### Records for the exercise
+===+
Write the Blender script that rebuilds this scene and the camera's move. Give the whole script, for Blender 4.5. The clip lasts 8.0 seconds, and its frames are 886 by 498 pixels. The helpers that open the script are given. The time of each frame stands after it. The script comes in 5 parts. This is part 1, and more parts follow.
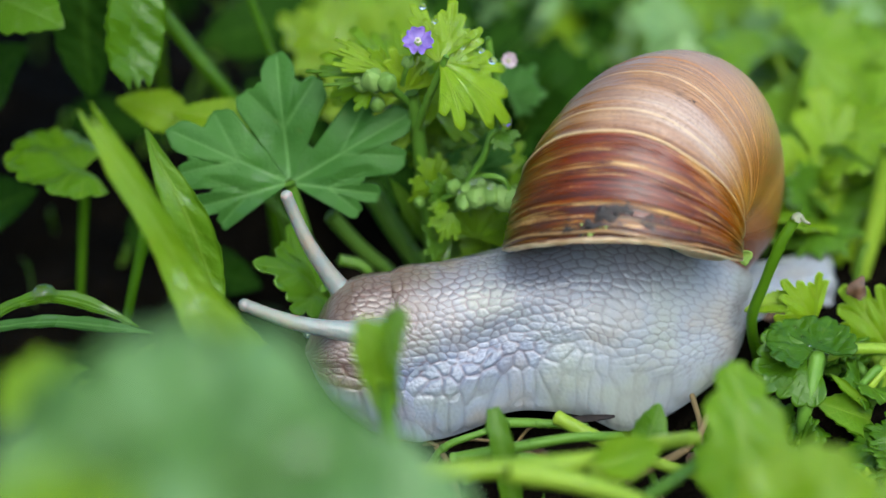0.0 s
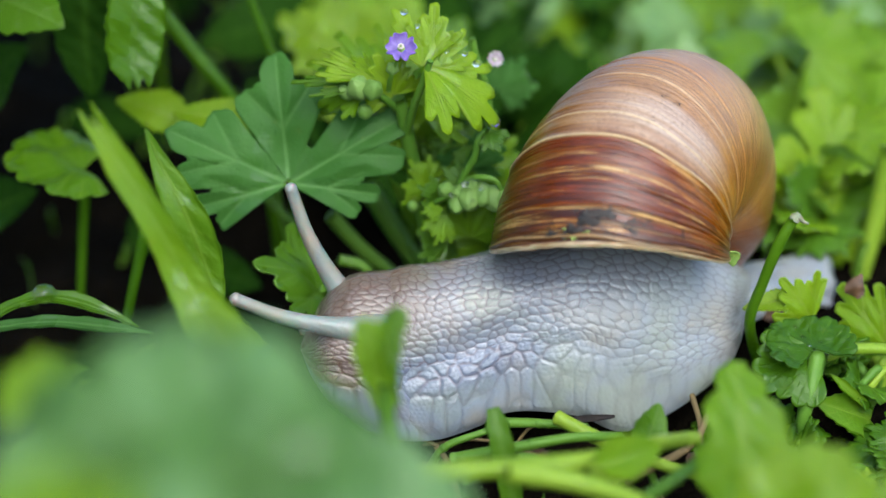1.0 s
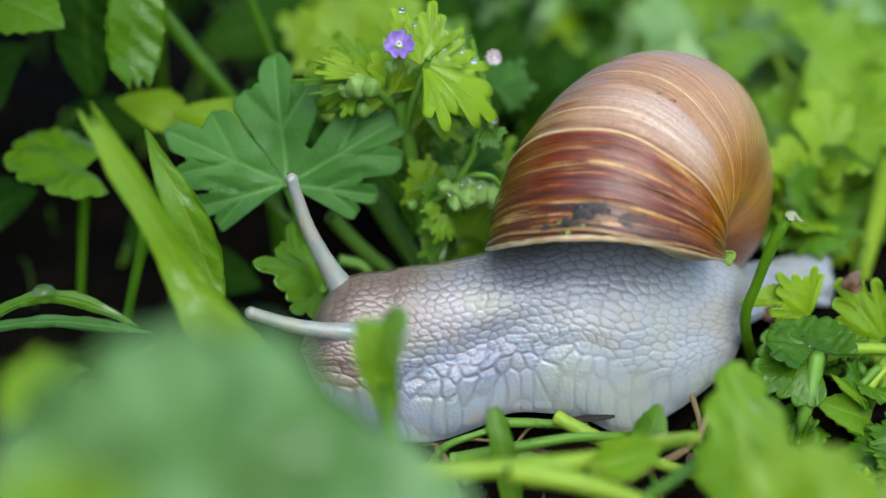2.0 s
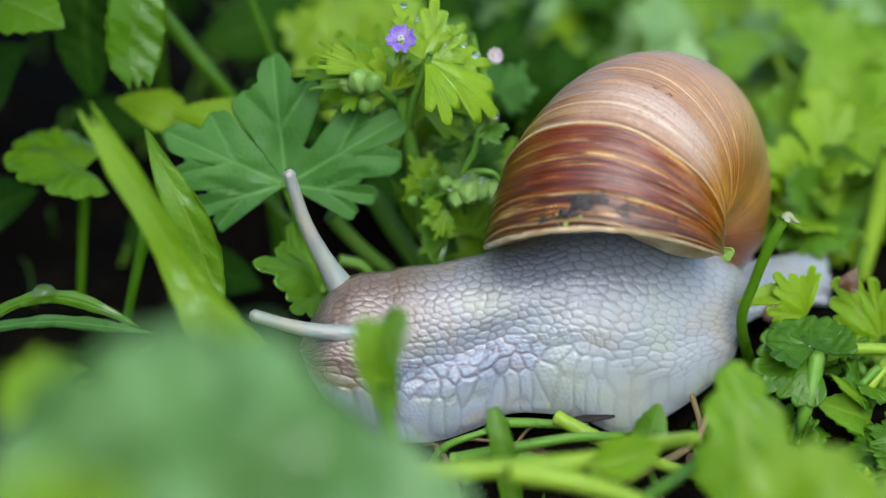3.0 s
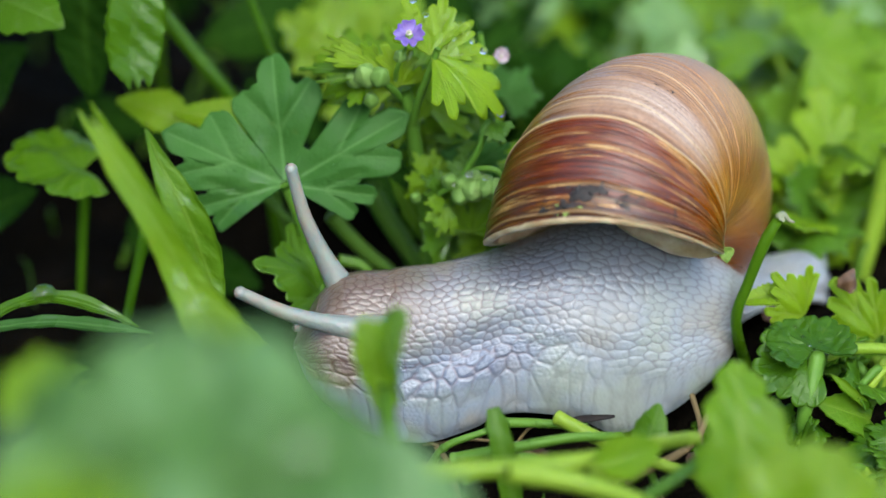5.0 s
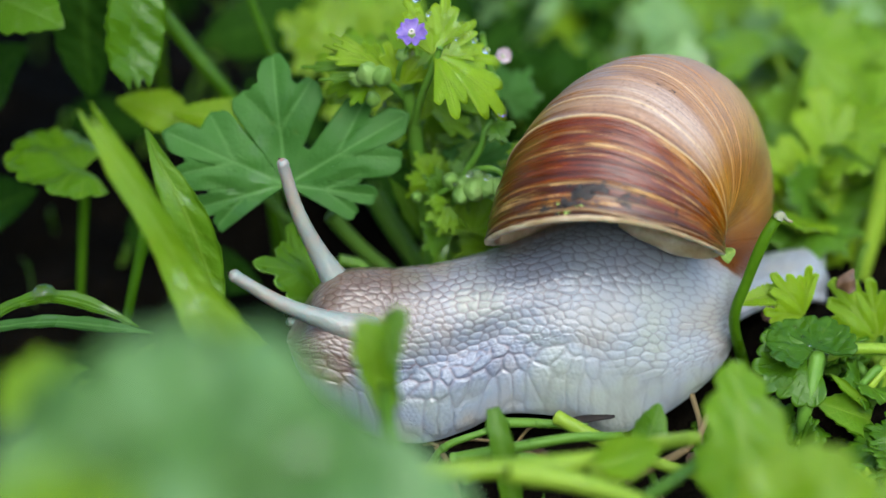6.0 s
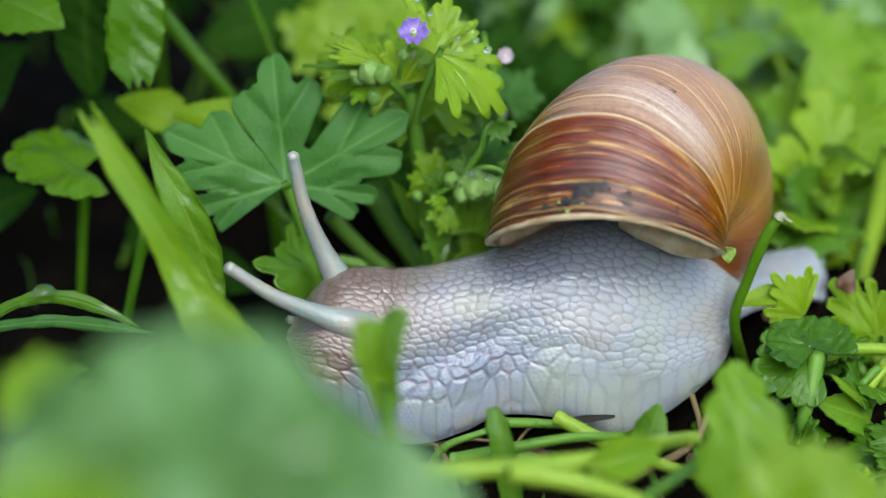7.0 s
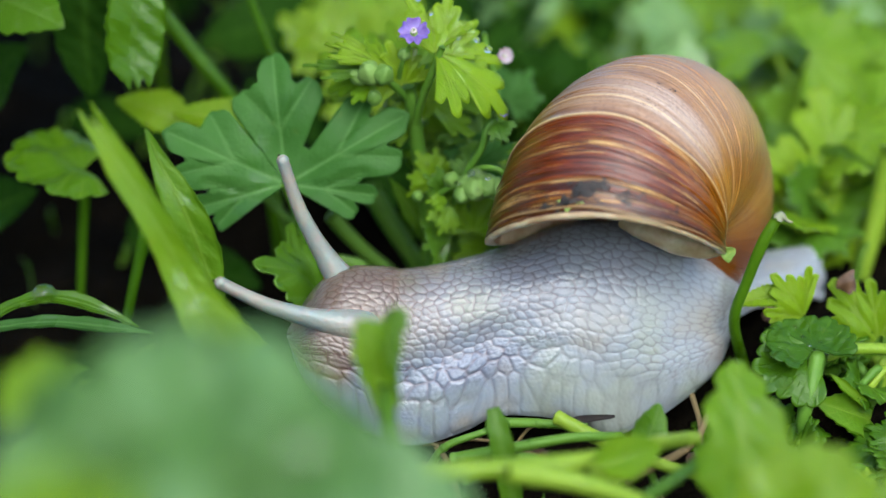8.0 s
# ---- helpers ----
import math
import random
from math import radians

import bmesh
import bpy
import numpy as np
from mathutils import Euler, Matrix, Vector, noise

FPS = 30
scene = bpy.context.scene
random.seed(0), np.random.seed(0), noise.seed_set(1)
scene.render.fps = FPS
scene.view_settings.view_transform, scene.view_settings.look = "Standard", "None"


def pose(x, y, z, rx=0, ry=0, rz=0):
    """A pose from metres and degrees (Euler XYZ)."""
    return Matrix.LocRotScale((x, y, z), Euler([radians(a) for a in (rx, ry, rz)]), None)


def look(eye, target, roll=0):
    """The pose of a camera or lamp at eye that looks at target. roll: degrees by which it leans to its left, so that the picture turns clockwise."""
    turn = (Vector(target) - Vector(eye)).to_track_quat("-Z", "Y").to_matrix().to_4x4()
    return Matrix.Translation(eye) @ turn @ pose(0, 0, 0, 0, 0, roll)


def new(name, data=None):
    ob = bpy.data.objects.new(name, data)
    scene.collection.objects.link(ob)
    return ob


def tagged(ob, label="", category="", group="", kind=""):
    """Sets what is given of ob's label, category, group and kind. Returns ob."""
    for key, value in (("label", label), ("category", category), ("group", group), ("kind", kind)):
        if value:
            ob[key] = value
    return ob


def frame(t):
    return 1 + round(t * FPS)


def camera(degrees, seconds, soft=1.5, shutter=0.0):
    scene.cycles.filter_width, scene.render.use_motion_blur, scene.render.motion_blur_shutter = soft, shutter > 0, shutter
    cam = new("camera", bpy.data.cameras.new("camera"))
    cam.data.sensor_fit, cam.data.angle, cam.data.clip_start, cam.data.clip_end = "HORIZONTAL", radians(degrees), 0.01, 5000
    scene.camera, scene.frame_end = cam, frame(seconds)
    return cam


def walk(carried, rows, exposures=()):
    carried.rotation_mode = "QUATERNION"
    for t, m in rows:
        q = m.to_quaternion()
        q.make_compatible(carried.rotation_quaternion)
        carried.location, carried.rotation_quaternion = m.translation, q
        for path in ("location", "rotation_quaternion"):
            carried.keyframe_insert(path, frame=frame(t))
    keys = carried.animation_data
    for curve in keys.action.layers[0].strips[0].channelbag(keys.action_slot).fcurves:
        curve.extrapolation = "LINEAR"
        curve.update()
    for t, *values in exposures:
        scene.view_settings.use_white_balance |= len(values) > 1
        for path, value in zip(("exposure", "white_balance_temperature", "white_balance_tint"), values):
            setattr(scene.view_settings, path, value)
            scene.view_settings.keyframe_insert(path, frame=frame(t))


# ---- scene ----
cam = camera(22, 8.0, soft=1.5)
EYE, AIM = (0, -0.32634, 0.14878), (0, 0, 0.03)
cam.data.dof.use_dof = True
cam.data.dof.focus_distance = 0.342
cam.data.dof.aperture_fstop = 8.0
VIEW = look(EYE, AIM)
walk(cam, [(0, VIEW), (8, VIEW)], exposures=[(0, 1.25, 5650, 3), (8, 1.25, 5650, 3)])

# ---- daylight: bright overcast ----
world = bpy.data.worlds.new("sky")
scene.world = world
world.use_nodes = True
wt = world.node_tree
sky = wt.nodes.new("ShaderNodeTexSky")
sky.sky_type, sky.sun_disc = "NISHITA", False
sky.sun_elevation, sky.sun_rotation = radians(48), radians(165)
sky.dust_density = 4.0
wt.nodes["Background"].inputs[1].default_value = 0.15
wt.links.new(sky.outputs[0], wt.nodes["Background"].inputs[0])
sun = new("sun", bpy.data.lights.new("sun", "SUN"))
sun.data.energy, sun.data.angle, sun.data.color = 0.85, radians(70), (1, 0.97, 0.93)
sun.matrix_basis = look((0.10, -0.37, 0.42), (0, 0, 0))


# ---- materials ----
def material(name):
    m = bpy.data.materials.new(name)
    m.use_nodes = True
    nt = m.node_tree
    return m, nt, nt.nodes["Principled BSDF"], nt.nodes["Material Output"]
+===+
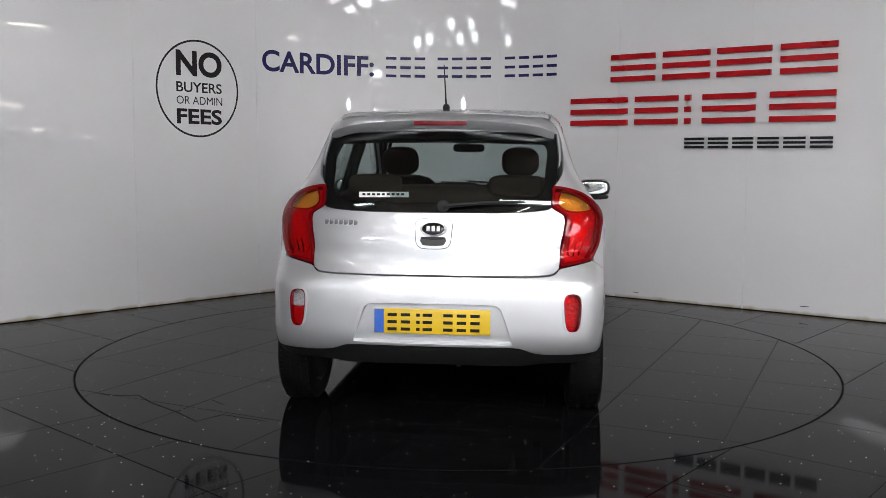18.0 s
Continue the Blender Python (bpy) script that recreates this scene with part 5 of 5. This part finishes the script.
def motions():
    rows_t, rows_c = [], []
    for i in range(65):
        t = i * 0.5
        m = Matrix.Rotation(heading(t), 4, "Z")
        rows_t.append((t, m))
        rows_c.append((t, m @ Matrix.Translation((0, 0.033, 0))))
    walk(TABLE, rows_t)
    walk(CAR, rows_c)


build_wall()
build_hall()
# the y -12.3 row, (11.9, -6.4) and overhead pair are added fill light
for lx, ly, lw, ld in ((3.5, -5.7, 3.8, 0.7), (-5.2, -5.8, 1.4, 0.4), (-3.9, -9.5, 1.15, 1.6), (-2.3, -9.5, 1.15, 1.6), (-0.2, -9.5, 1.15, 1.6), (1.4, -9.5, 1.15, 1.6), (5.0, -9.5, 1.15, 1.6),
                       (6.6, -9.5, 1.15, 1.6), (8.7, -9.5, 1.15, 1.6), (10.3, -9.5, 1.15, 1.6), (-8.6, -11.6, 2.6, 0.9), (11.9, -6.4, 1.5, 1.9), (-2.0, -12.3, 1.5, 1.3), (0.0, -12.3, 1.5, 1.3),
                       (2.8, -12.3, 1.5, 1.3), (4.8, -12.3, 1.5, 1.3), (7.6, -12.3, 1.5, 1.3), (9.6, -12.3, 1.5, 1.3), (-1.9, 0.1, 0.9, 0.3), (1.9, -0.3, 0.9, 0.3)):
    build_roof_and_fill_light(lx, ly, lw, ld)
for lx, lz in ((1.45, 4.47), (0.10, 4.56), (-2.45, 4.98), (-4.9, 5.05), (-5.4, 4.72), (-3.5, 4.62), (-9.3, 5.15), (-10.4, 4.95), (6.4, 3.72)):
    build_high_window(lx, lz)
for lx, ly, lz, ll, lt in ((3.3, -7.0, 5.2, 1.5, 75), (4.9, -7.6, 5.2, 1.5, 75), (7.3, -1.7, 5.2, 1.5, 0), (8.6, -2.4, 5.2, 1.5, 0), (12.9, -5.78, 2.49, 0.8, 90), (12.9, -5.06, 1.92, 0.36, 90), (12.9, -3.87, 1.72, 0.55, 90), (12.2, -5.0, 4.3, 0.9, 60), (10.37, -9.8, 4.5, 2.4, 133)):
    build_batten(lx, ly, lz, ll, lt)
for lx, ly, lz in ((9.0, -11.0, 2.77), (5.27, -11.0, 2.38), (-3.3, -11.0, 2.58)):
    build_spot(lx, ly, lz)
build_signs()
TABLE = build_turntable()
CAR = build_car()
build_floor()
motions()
+===+
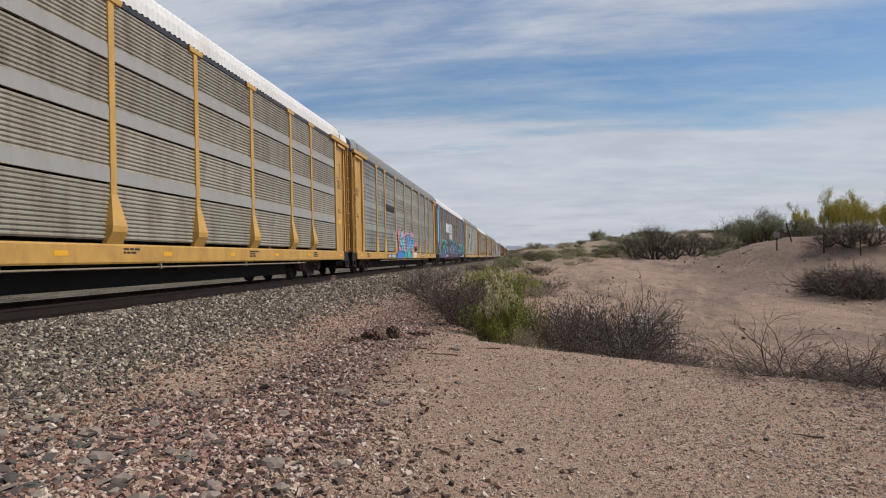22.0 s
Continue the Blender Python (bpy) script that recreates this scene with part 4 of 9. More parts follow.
+===+
### Set problem
Using the listing above, show each line holding the string "recreates".

### Solution to the exercise
Continue the Blender Python (bpy) script that recreates this scene with part 5 of 5. This part finishes the script.
Continue the Blender Python (bpy) script that recreates this scene with part 4 of 9. More parts follow.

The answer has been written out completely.